In his ruling, Judge R. Brooke Jackson stated that he found “no evidence that the Department followed a rational decision-making process in deciding to implement its binary-only gender passport policy,” and ordered the U.S. Passport Agency to reconsider its earlier decision to deny Dana a passport.

Lambda Legal Staff Attorney Paul D. Castillo says:

This is a tremendous victory for Dana Zzyym and other intersex and non-binary citizens, who simply want to be recognized and respected for who they are, to live openly and authentically, and have their government recognize them for who they are.

In light of this ruling, we call on the State Department to do the right thing and issue accurate passports that reflect who Dana and all non-binary citizens truly are. Why should Dana – or any non-binary person – be forced to lie about their gender on a passport application when there are other proven solutions already implemented by countries elsewhere?

Today’s decision is great news, but I realize it is the first step in a long battle.
—  Lambda Legal client Dana Zzyym

Dana — who uses the gender-neutral pronouns “they,” “them” and “their” — was born with ambiguous sex characteristics. Shortly after Dana’s birth, their parents and doctor decided to raise them as a boy. As a result, Dana underwent several irreversible, painful and medically unnecessary surgeries that didn’t work, traumatized Dana and left them with severe scarring.

Dana applied for a passport in 2014, when they were invited to attend the International Intersex Forum in Mexico City. Even though Dana’s birth certificate lists their sex as “unknown,” and the fact that Dana’s doctors with the U.S. Department of Veterans Affairs confirm their gender as intersex, Dana’s application for a passport was denied.

Dana says:

Today’s decision is great news, but I realize it is the first step in a long battle.

Every day, I am forced to suffer the consequences of decisions made for me as a child.

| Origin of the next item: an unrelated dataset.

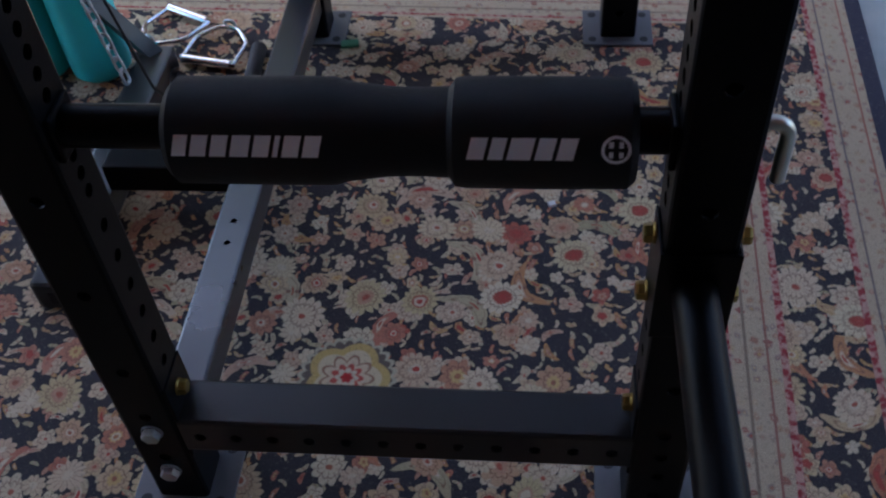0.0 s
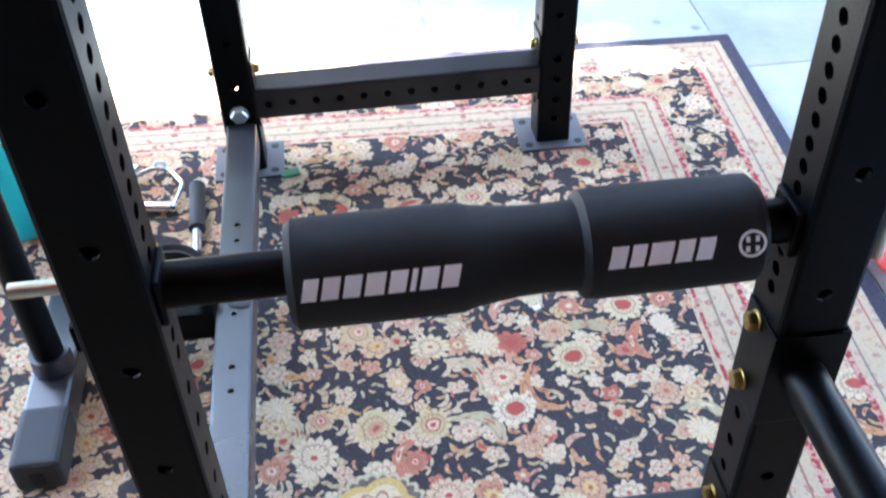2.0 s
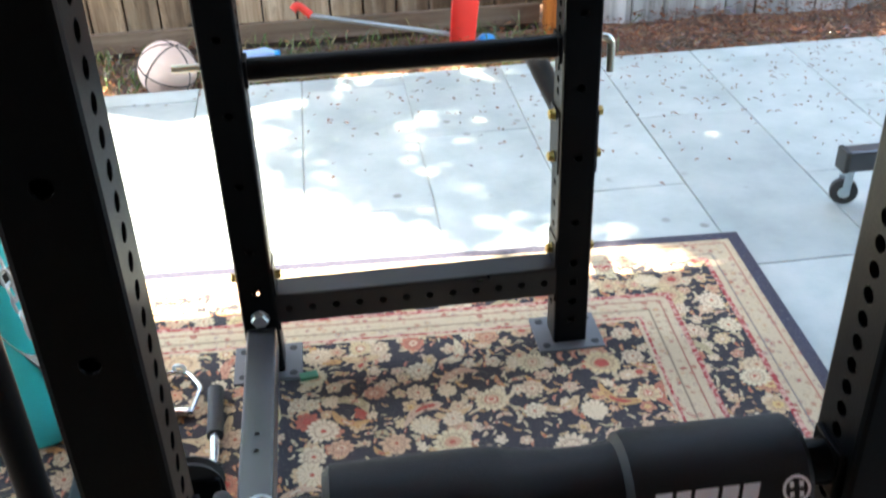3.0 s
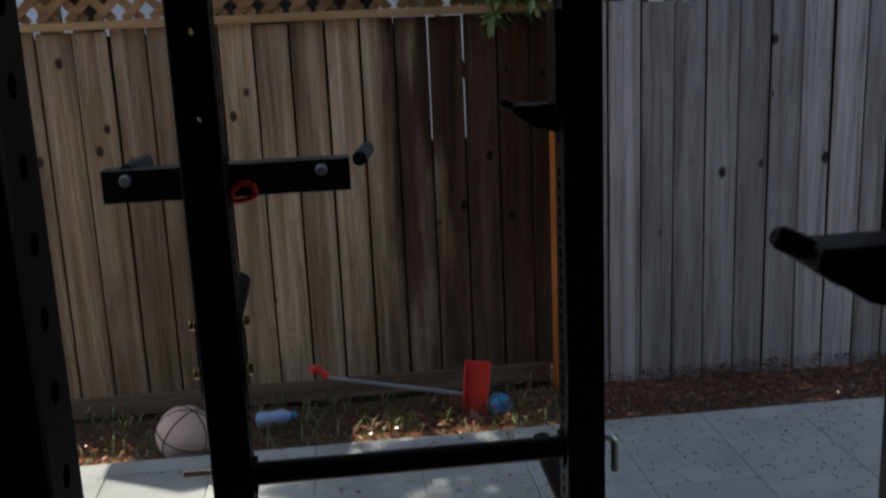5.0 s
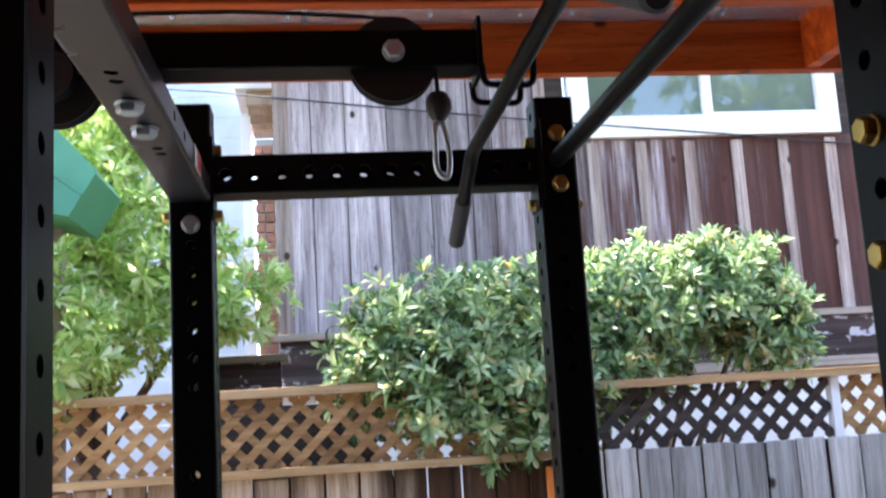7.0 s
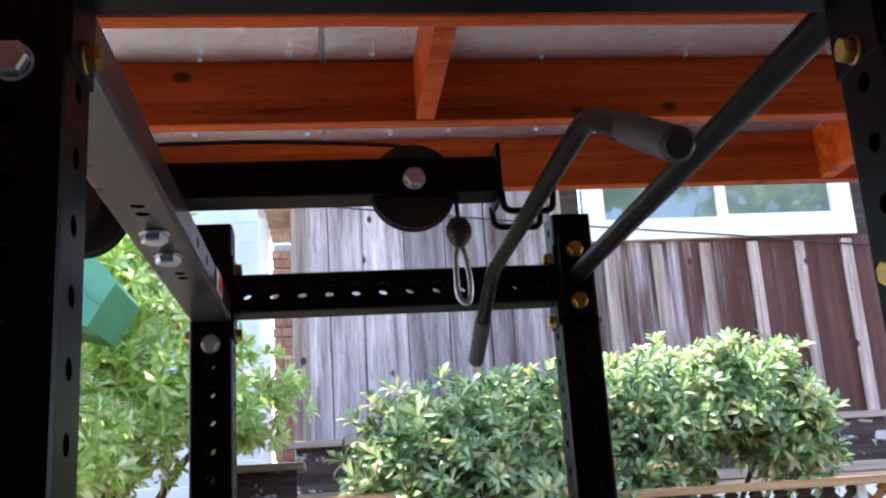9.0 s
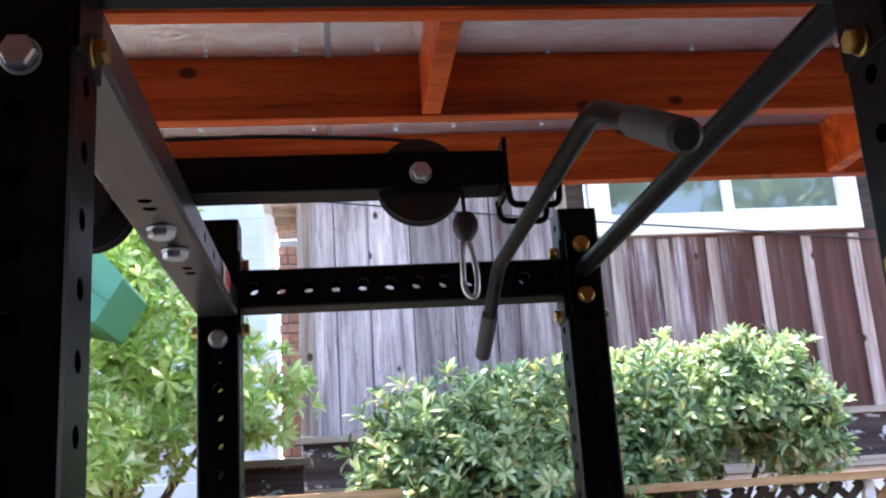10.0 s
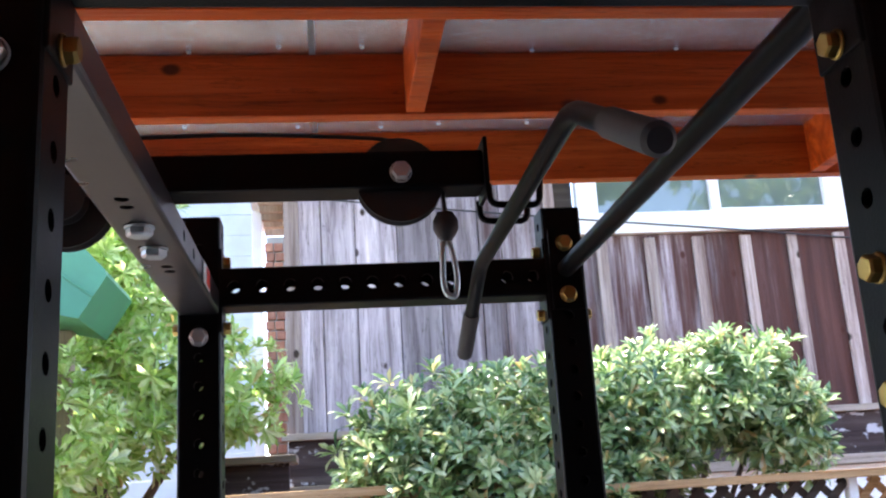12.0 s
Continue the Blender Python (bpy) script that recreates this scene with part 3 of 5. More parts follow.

I shouldn’t have to suffer at the hands of my government — a government I proudly and willingly served — as well.

It’s a painful hypocrisy that, simply because I refused to lie about my gender on a government document, that the government would ignore who I am. I hope the State Department will do the right thing now.

Several countries currently issue passports with gender markers other than “F” or “M,” including Australia, India, Malta, Nepal and New Zealand. Most countries that offer a third gender marker on their passport use the non-specific “X” because it is recognized by the International Civil Aviation Organization (ICAO), a United Nations agency that sets forth international travel document standards.